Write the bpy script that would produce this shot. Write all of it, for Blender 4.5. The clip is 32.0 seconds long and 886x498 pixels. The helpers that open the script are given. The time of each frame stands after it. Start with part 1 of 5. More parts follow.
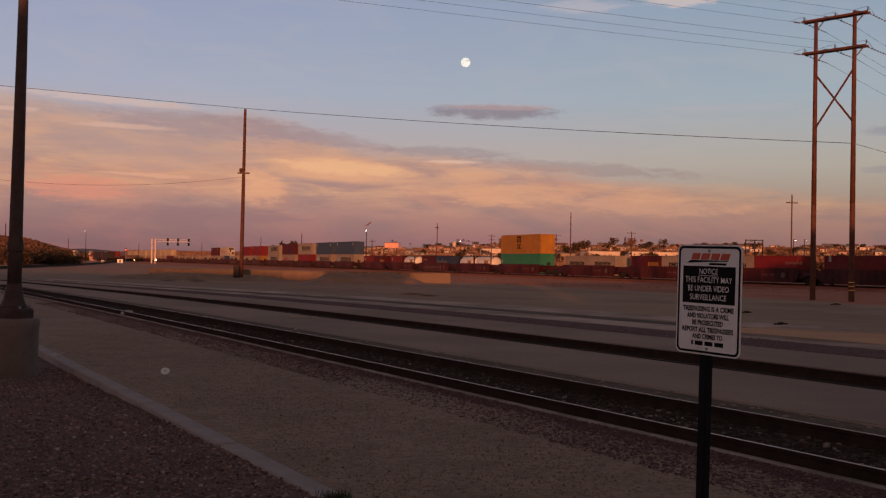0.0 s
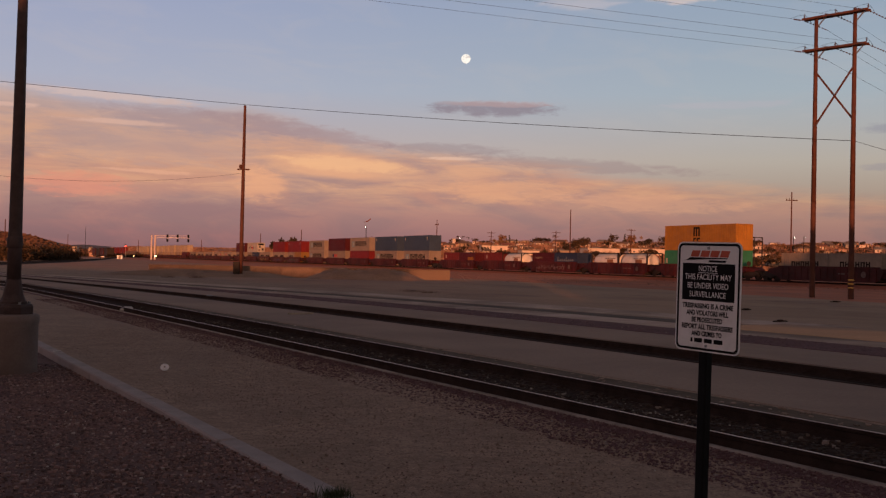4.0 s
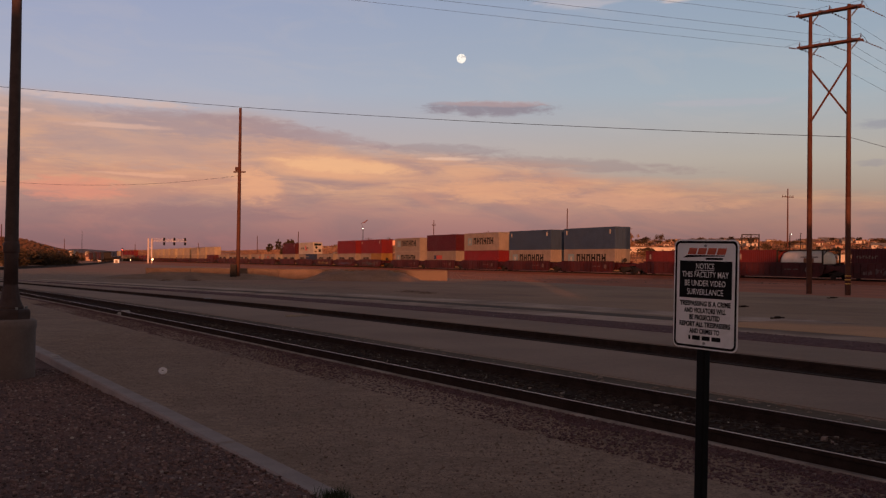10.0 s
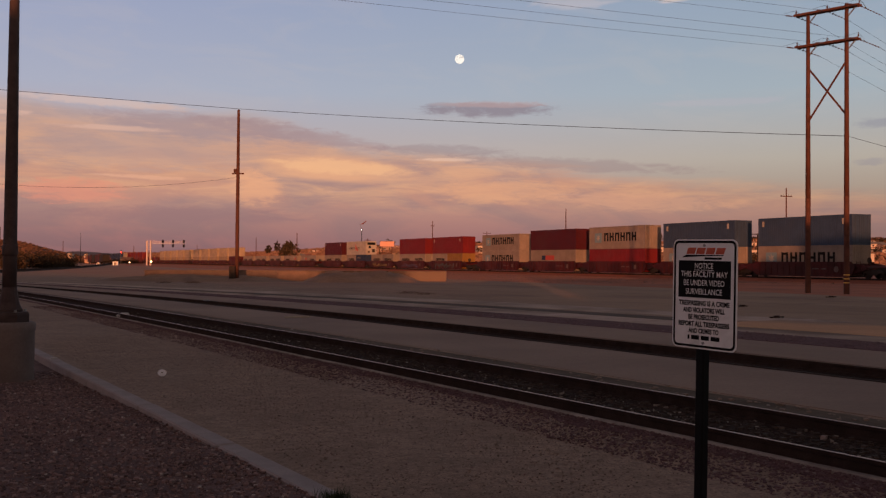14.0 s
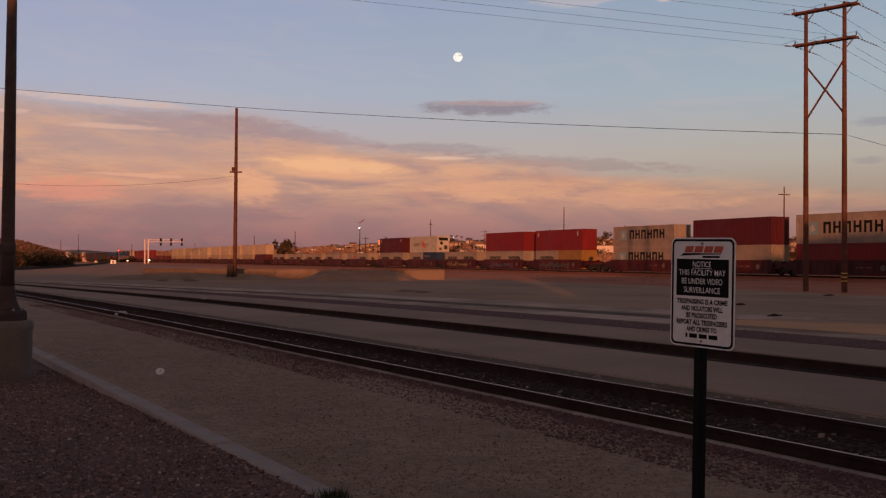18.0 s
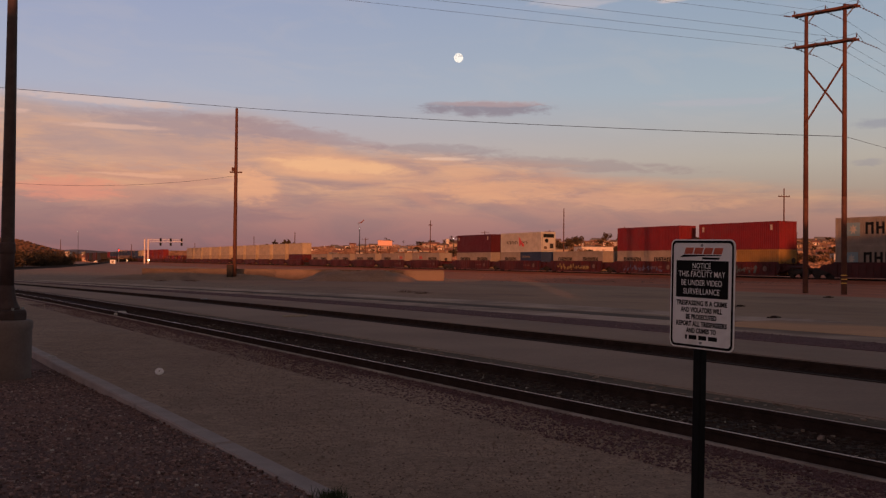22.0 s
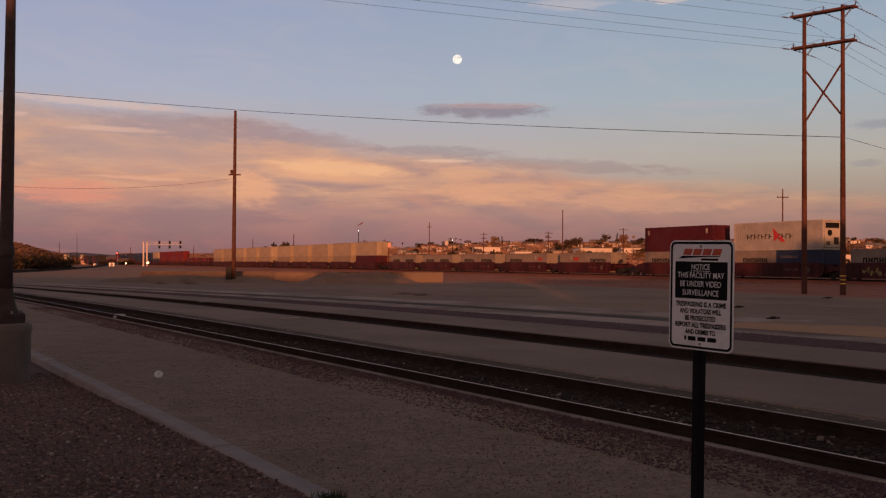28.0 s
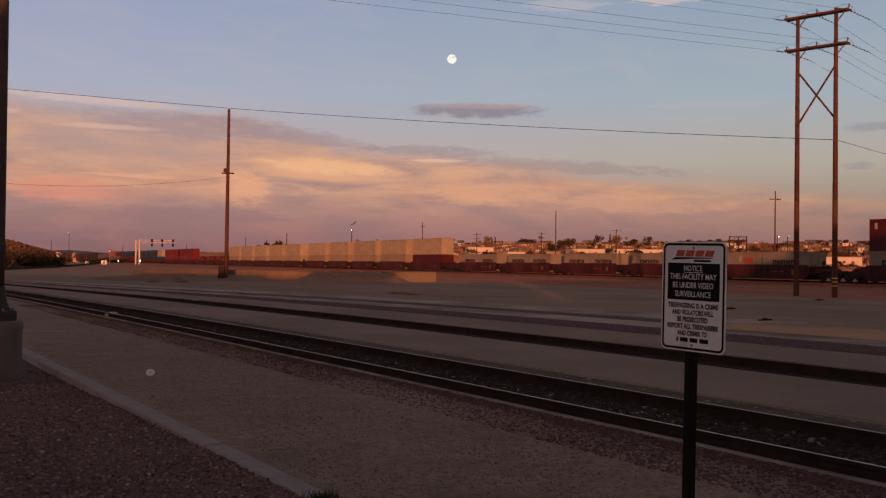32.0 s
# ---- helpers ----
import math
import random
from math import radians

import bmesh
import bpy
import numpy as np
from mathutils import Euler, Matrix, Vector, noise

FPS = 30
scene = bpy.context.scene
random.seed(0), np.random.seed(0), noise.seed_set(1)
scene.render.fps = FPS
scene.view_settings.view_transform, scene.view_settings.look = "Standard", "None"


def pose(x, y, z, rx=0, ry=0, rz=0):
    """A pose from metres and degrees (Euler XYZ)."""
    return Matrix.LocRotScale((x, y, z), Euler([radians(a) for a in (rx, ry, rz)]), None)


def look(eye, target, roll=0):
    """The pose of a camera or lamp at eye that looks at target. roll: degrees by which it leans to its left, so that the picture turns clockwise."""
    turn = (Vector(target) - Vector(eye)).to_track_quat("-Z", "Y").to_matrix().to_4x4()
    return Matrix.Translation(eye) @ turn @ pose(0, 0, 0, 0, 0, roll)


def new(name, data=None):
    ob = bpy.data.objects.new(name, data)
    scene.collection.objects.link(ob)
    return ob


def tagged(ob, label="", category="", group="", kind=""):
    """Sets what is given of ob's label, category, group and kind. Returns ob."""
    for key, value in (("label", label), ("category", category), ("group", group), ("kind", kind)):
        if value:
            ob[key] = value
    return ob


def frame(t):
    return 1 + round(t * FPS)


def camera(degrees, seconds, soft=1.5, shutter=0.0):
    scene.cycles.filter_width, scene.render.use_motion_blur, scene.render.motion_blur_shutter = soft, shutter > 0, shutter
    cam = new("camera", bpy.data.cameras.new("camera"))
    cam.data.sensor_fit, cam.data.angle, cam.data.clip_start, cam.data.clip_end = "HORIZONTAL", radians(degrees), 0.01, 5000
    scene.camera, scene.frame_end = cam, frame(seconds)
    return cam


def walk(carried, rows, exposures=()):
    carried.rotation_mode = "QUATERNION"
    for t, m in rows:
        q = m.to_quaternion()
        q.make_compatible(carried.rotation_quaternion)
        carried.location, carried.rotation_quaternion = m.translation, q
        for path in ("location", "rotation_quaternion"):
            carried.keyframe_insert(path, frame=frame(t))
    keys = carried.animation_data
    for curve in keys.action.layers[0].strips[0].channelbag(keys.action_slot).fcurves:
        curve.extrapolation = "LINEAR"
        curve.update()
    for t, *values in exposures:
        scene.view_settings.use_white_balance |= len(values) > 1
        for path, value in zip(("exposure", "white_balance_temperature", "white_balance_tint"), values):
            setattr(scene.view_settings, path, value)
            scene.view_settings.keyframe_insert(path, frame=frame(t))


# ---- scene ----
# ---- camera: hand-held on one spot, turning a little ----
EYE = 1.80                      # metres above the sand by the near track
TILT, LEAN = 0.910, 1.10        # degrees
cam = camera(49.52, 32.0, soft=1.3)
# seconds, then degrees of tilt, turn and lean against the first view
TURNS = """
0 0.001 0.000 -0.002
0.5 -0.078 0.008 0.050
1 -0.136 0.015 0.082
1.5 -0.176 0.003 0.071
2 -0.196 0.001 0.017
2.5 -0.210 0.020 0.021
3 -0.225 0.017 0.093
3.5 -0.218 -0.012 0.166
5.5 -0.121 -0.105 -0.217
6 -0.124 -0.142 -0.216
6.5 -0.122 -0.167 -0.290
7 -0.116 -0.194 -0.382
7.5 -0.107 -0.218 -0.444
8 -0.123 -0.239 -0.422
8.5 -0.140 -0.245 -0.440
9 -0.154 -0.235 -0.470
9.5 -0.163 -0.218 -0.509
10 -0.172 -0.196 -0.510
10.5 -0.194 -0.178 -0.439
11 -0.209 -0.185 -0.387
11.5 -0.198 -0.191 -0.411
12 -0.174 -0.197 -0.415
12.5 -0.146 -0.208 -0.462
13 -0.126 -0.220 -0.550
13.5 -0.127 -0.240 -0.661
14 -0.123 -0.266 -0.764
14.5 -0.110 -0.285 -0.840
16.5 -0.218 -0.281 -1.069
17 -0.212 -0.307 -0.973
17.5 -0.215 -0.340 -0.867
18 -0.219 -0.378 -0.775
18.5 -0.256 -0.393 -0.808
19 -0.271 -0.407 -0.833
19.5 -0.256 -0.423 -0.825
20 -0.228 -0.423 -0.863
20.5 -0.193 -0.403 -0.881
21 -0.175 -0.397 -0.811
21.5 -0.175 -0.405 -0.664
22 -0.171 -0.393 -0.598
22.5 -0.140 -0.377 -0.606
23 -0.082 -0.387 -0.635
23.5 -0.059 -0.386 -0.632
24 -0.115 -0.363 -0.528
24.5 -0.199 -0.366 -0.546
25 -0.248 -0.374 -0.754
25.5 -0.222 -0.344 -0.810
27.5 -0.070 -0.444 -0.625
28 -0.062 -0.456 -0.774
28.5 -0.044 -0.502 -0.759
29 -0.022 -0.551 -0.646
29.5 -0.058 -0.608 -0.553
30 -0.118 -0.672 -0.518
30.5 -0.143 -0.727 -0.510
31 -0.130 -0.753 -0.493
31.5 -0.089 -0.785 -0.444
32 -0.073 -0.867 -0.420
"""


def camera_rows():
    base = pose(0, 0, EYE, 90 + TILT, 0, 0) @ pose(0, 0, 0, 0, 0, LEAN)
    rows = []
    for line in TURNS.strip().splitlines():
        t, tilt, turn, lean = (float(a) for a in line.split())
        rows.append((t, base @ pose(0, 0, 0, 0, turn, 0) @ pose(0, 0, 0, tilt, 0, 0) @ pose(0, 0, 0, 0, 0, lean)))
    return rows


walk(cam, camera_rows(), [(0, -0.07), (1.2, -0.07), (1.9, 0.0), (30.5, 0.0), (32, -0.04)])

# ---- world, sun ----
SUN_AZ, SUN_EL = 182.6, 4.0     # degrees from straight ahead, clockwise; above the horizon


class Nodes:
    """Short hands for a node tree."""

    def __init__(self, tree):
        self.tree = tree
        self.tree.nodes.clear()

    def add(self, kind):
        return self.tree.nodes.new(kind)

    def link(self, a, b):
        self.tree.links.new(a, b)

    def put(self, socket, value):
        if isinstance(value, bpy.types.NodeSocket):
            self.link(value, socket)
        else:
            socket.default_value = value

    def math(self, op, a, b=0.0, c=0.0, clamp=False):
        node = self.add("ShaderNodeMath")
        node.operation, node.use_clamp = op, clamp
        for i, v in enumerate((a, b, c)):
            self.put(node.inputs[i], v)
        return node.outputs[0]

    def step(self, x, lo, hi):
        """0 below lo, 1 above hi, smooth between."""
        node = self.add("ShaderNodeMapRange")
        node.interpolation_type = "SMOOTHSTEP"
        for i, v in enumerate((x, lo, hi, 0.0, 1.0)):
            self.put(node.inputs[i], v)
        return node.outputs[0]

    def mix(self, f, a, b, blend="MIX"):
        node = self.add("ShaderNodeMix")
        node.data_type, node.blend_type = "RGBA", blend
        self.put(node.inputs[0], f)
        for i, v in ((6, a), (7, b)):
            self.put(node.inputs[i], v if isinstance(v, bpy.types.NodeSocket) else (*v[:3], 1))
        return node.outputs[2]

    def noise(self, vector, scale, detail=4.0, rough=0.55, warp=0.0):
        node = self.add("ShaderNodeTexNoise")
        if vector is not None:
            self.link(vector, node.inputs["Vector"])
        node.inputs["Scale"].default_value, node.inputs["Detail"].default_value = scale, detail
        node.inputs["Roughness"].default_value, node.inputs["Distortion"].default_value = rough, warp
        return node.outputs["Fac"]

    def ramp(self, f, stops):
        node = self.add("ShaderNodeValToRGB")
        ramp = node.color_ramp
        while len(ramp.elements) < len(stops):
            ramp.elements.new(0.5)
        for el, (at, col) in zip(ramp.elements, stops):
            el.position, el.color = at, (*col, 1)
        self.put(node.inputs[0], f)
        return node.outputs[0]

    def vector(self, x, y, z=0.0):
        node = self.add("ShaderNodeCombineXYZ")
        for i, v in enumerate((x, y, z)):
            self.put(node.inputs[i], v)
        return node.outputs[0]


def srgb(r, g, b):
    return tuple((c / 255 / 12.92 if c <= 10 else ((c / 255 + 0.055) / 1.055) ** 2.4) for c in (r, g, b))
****
AIM:
Find each line that has the word "category", then copy it out.

SOLUTION:
def tagged(ob, label="", category="", group="", kind=""):
    """Sets what is given of ob's label, category, group and kind. Returns ob."""
    for key, value in (("label", label), ("category", category), ("group", group), ("kind", kind)):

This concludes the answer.